В этом отрывке (финал которого прямо отсылает к теории симулякров Бодрийяра) присутствуют все свойства перемен, которые приносит описанное в романе ближайшее будущее: эти перемены реакционны, исподволь навязаны обществу (герой даже плохо помнит, как началась и проходила трансформация конца 2000-х) и имеют игровой, симулятивный характер, они принципиально вторичны.

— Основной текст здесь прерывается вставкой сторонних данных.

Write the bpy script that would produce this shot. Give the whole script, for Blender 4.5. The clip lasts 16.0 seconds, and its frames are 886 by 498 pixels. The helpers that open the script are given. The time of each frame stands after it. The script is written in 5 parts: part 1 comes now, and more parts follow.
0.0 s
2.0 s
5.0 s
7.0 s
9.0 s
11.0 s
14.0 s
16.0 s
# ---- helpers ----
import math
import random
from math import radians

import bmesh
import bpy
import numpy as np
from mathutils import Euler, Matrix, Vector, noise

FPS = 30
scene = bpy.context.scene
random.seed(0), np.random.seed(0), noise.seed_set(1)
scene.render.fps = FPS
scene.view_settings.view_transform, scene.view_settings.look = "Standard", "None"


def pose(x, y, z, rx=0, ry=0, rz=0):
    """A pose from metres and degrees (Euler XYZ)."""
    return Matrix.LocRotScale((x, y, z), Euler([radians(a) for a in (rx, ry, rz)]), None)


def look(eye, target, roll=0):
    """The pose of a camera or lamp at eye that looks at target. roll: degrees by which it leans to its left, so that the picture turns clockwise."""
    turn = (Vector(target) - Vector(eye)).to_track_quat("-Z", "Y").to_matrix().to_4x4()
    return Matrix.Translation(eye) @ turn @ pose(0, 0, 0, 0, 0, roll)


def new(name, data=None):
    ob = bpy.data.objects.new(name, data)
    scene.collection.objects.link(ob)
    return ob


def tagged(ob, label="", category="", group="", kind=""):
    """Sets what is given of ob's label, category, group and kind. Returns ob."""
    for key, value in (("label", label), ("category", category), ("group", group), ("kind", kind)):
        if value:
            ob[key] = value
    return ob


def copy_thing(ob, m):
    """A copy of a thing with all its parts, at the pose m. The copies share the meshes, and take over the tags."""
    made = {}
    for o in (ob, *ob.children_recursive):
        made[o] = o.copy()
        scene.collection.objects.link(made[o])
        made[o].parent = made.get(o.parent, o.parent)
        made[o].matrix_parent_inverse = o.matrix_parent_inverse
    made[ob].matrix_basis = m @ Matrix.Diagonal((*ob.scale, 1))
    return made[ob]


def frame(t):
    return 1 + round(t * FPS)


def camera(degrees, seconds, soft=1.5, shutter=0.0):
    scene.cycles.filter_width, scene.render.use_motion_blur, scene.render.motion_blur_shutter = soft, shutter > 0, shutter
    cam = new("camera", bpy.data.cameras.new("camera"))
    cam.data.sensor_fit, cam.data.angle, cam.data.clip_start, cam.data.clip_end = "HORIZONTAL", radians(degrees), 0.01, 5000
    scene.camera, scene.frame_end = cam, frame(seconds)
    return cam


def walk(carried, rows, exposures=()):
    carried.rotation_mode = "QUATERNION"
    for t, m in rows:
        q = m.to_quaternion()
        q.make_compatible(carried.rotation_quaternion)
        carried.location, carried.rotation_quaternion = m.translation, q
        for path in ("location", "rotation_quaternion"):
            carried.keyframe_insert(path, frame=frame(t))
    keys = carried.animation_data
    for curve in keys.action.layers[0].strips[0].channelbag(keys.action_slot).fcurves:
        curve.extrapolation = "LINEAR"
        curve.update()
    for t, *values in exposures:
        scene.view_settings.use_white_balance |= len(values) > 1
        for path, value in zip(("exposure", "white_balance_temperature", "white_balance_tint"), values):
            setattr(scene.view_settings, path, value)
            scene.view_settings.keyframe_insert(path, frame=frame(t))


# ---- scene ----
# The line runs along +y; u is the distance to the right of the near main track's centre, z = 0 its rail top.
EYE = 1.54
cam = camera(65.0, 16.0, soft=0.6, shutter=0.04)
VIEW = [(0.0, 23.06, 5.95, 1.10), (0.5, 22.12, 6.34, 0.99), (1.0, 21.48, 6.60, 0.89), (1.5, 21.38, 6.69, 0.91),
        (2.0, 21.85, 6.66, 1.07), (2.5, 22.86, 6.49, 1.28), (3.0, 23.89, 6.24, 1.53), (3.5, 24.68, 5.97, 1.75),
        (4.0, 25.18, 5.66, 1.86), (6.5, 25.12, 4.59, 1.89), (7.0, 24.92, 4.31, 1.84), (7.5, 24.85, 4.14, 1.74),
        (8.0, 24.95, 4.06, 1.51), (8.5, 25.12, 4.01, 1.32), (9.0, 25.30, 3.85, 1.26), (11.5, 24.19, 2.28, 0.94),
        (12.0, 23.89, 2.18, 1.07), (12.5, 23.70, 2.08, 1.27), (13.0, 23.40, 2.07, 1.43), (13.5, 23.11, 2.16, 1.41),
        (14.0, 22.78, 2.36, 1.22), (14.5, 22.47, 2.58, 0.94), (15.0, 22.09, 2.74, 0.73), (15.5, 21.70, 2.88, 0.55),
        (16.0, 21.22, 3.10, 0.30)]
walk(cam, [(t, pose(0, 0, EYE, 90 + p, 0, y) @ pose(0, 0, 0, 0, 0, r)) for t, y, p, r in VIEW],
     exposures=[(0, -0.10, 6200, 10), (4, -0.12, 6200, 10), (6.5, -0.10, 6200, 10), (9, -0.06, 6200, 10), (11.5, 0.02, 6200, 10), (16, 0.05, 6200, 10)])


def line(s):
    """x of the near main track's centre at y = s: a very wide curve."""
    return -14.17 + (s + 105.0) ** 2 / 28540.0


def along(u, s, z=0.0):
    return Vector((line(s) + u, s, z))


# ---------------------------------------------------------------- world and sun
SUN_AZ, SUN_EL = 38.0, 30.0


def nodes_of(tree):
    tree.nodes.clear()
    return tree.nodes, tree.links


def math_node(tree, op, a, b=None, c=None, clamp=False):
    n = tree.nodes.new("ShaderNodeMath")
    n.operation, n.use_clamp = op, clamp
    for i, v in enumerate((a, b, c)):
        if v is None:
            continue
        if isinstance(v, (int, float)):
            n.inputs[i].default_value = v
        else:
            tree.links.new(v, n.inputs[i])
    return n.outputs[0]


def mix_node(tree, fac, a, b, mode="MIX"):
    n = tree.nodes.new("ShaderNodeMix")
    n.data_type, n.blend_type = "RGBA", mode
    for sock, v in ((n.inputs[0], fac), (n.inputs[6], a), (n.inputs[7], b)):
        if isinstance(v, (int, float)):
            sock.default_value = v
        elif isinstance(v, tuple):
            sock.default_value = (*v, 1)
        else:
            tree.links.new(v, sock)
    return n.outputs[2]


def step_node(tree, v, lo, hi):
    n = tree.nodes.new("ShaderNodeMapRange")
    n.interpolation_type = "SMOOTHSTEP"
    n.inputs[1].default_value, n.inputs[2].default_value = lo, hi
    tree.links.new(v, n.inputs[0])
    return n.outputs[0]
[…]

Реакцией «простых» людей в этой ситуации становится индивидуальное бегство: в частную жизнь, как у Крылова и Тани, а потом, когда и это не спасает, в искусственную нору — Крылов скрывается ото всех в удачно доставшейся ему квартире, о которой он никому не сообщает и в которую он «не собирался пускать к себе никого», даже милицию и сантехников, чтобы, «сидя, как Ихтиандр в бочке, в небольшом безмолвии… радоваться своей частичной глухоте» (в бочке сидел, правда, не Ихтиандр, а князь Гвидон из сказки Пушкина, так что метафору Славниковой можно считать отсылкой сразу к двум известным произведениям).

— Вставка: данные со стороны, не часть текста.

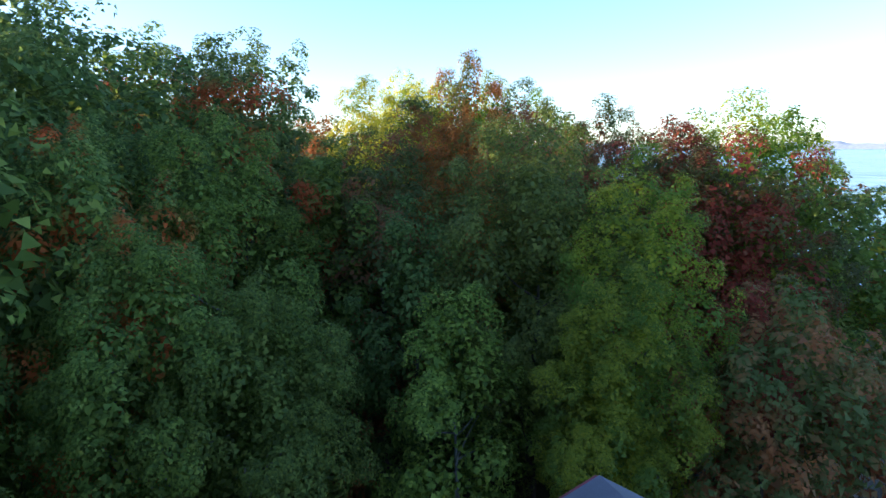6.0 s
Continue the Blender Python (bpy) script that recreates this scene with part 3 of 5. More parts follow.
terrace = tagged(part("terrace", soft_box(2.65, 5.8, -2.3, 0.0, -0.8, 0.6, 0.03), M_SLAB, None), "raised flagstone side terrace", "terrace", kind="structure")
side_door = thing("door", "dark red side door under the small porch", "door")
part("door_leaf", boxes((3.18, 4.17, 0.06, 0.12, 0.64, 2.68)), M_DOOR, side_door)
part("frame", boxes((3.10, 3.18, -0.04, 0.16, 0.62, 2.75), (4.17, 4.25, -0.04, 0.16, 0.62, 2.75), (3.18, 4.17, -0.04, 0.16, 2.68, 2.75)), M_RED, side_door)
low_door = thing("door", "dark red basement door below the bay", "door")
part("door_leaf", boxes((5.96, 6.88, 0.06, 0.12, 0.64, 2.72)), M_DOOR, low_door)
part("frame", boxes((5.86, 5.96, -0.04, 0.16, 0.62, 2.82), (6.88, 6.98, -0.04, 0.16, 0.62, 2.82), (5.96, 6.88, -0.04, 0.16, 2.72, 2.82)), M_RED, low_door)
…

Вслед за утратой фундаментальных гуманистических установок из мира, описанного в романе, уходит историческое время: «…и дни, и ночи становились удивительно прозрачными: переставали работать какие-то повседневные механизмы забвения, все происходившее было сегодняшним». Единственным и почти естественным исходом в такой ситуации для общества становится коренная ломка реальности, то есть революция, но, как окажется впоследствии, бессильной оказывается и она.

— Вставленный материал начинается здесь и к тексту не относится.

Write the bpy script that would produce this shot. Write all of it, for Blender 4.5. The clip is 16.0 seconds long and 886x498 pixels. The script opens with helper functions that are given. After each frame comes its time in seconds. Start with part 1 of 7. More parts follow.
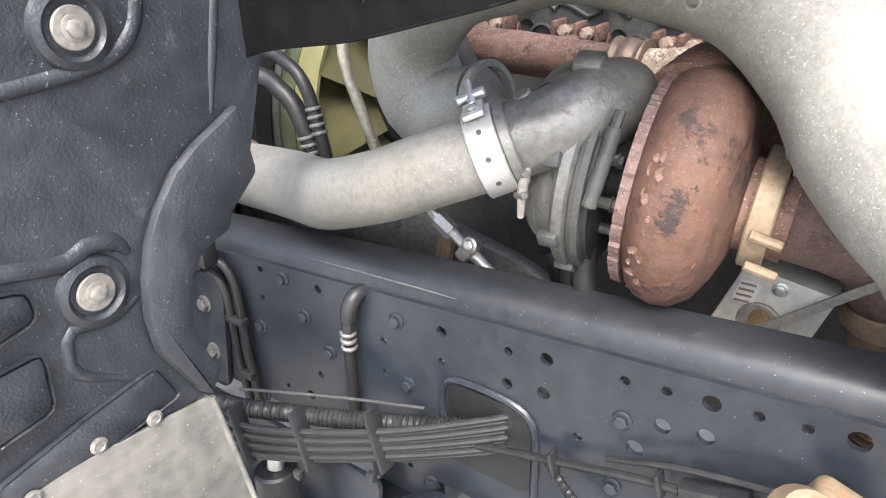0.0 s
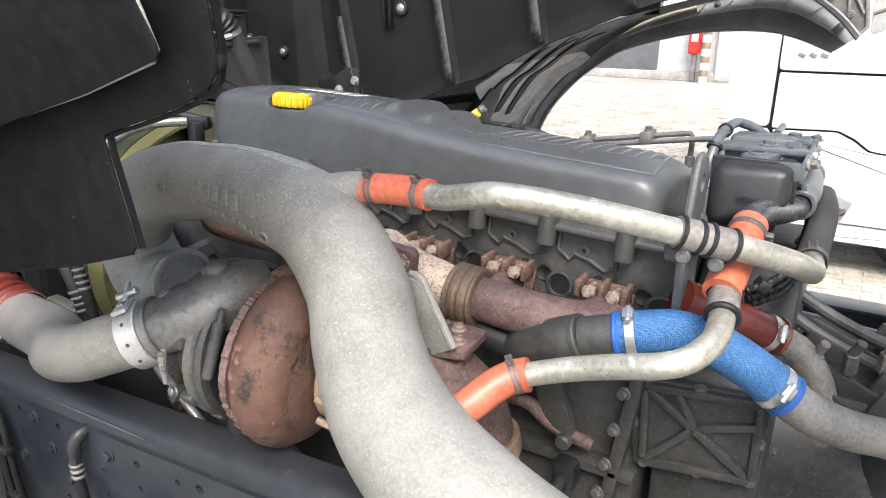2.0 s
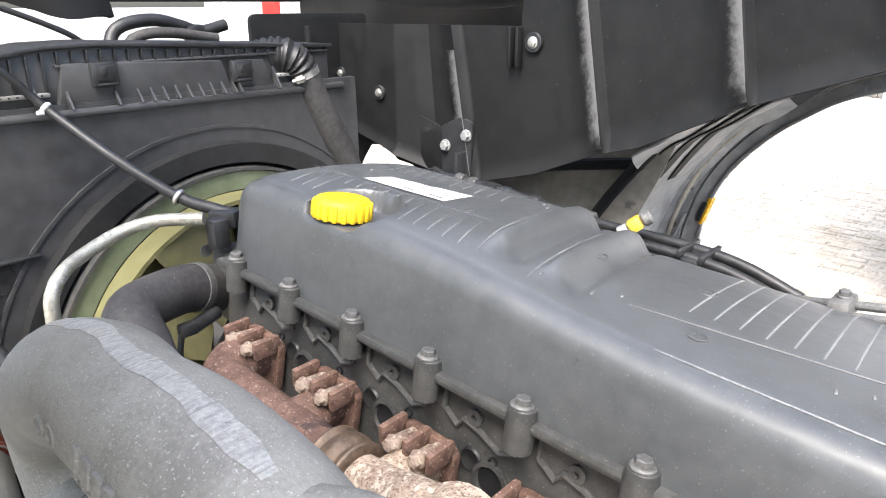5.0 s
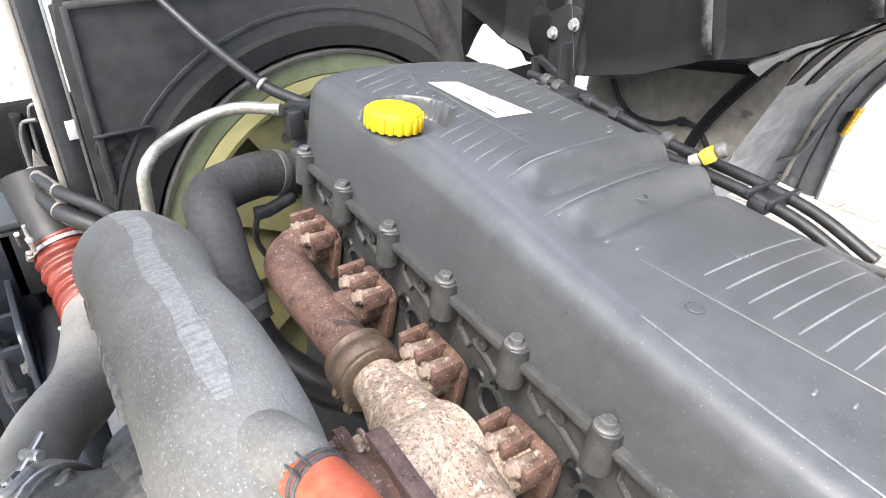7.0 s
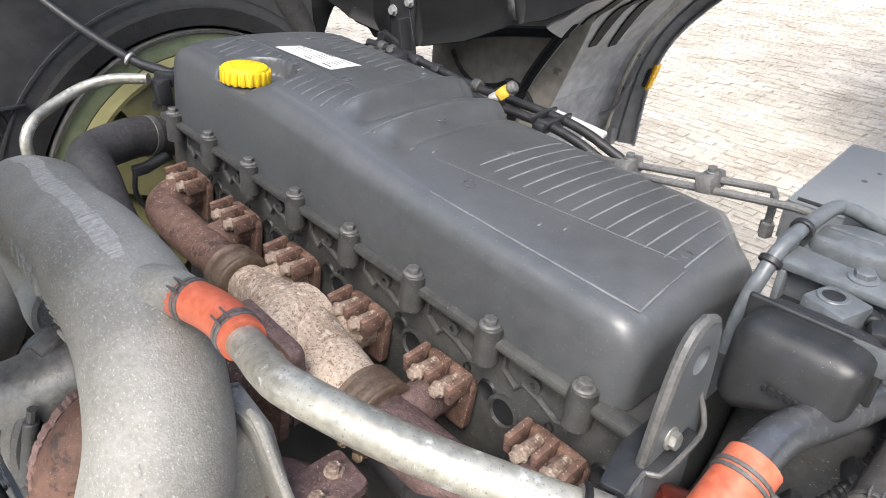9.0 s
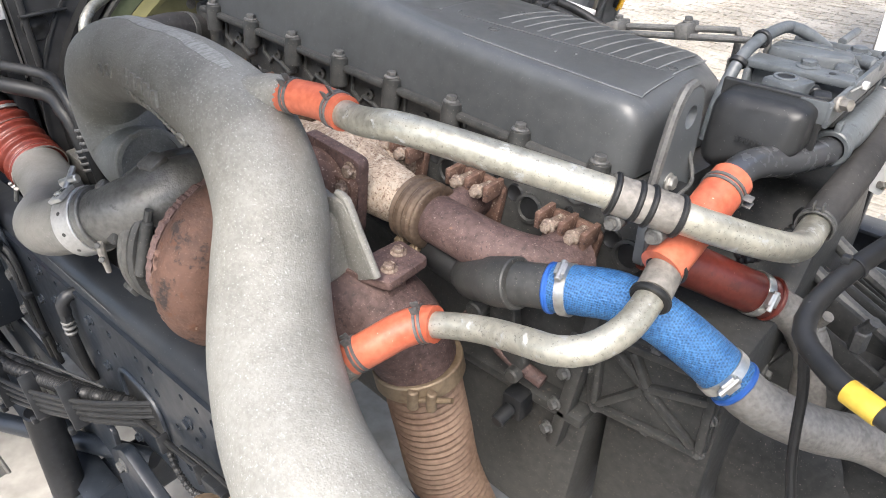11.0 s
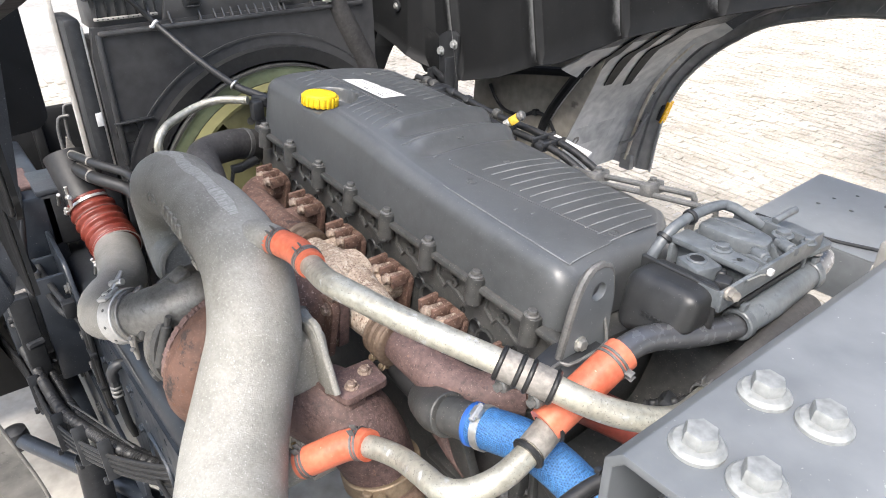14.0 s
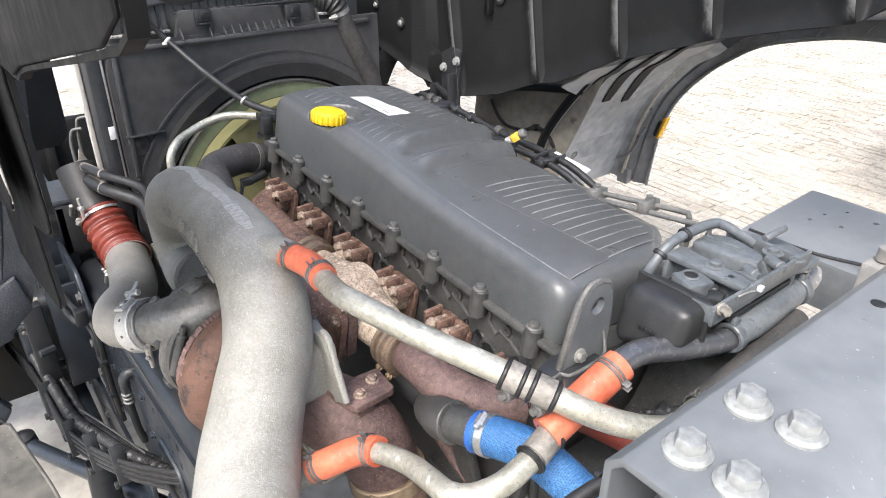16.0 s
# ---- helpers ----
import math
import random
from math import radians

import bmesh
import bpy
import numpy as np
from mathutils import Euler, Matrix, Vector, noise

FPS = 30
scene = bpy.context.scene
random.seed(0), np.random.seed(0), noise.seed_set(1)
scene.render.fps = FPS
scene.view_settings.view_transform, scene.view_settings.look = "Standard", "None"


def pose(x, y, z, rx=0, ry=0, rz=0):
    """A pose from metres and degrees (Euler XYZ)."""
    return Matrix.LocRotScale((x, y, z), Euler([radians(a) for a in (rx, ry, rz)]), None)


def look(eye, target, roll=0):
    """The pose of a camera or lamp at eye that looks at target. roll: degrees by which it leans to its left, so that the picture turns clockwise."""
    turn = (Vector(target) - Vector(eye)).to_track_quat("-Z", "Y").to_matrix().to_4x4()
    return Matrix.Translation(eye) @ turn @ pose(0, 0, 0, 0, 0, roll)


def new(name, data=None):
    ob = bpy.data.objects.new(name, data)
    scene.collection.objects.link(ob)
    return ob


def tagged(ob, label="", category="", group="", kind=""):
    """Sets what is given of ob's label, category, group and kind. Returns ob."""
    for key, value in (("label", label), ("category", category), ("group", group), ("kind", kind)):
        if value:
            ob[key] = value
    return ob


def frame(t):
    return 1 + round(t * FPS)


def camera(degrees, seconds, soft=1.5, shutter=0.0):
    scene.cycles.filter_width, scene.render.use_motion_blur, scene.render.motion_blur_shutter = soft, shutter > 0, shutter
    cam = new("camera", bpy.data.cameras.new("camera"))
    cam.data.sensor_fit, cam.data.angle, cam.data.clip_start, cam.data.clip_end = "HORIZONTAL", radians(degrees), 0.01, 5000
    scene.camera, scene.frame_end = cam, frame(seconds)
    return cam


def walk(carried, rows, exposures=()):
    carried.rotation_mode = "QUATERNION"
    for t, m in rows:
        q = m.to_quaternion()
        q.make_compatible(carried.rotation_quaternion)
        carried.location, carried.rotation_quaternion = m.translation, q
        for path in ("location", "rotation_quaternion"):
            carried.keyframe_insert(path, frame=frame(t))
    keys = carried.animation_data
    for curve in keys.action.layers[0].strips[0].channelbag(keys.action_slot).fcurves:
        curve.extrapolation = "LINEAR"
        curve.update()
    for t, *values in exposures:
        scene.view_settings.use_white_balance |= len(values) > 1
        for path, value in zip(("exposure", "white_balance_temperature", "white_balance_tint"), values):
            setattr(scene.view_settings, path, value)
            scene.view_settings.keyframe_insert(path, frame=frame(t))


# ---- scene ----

Во время городского праздника по случаю годовщины октябрьского переворота 1917 года, устроенного в советско-авторитарных традициях («растянутый на полфасада портрет» мэра), ряженные в красноармейцев и белогвардейцев горожане начинают стрелять друг в друга, происходит чудовищной силы взрыв какой-то бомбы, прибывает ОМОН, площадь оцепляют. Предсказание Крылова о том, что «сейчас по всей стране пойдут такие глюки. Везде ради круглой даты будут напяливать буденовки и белогвардейские погоны, и везде это будет заканчиваться эксцессом», оказывается верным. Перерастание празднования годовщины революции в настоящую революцию — трансформация, описанная в литературе задолго до романа Славниковой: еще герою А. Платонова «революция снилась парадом». Далее, тема неизжитого конфликта времен Гражданской войны очевидным образом восходит к «Острову Крым» В. Аксенова: в обоих произведениях люди гибнут во время «торжественных» событий — празднования столетия революции у Славниковой и встречи крымчанами войск СССР у Аксенова. А вариант «потешной революции» присутствует в романе живущего в Германии прозаика Б. Фалькова «Миротворцы»[402] — празднование в городе Первомайском годовщины освобождения города от немецкой армии приводит к народному бунту и отделению одного из районов города. Более того, уже после выхода романа своего рода микромодель «ряженой революции» была явлена в Будапеште: венгерские правые оппозиционеры во время правительственного кризиса в октябре 2006 года угнали из музея советский танк Т-34, у венгров ассоциирующийся с подавлением антикоммунистического восстания 1956 года, и использовали его как таран против полиции[403].
Задавленная властями в столице Рифейского края (под которой, видимо, имеется в виду родной город писательницы — Екатеринбург) «ряженая революция» перекидывается на другие регионы России — столкновения «красных» и «белых» происходят в Перми, Астрахани, Красноярске, Иркутске, Ангаре. «В Питере революционные матросы захватили филиал военно-морского музея, а именно крейсер „Аврора“, и попытались жахнуть из бакового орудия по отсыревшему Зимнему», но дать залп им не удается, потому что все орудия на крейсере давно заварены, поэтому «дело кончилось всего лишь большим железным грохотом и приводом хулиганов в ближайший участок». Тем не менее «жертвы костюмированных столкновений исчислялись сотнями — и это только по официальным сводкам». Правительство уходит в отставку, президент официально находится в больнице, а по слухам — под домашним арестом, власть переходит к Временному президентскому Совету (по описанию телевизионной «картинки» — сидящие в ряд напряженные люди, много стариков — это дубль печально известного ГКЧП)… «Вирус Истории» и «эпидемия Истории» распространяются и на Москву — по улицам идут «гражданские шествия», а «в переулке подростки, в советских детсадовских синих буденновках (два „н“ в книге. — А.Ч.), в кожаных куртках с целыми кольчугами багряных советских значков, с разбегу пинали и валили вякающие иномарки». Описание этих подростков — наглядная параллель с лимоновцами, упомянутыми в произведениях Доренко, Прилепина и Ключаревой, — молодыми людьми в кожаной «униформе», использующими советскую эмблематику (серп и молот на — ныне запрещенном — флаге нацболов).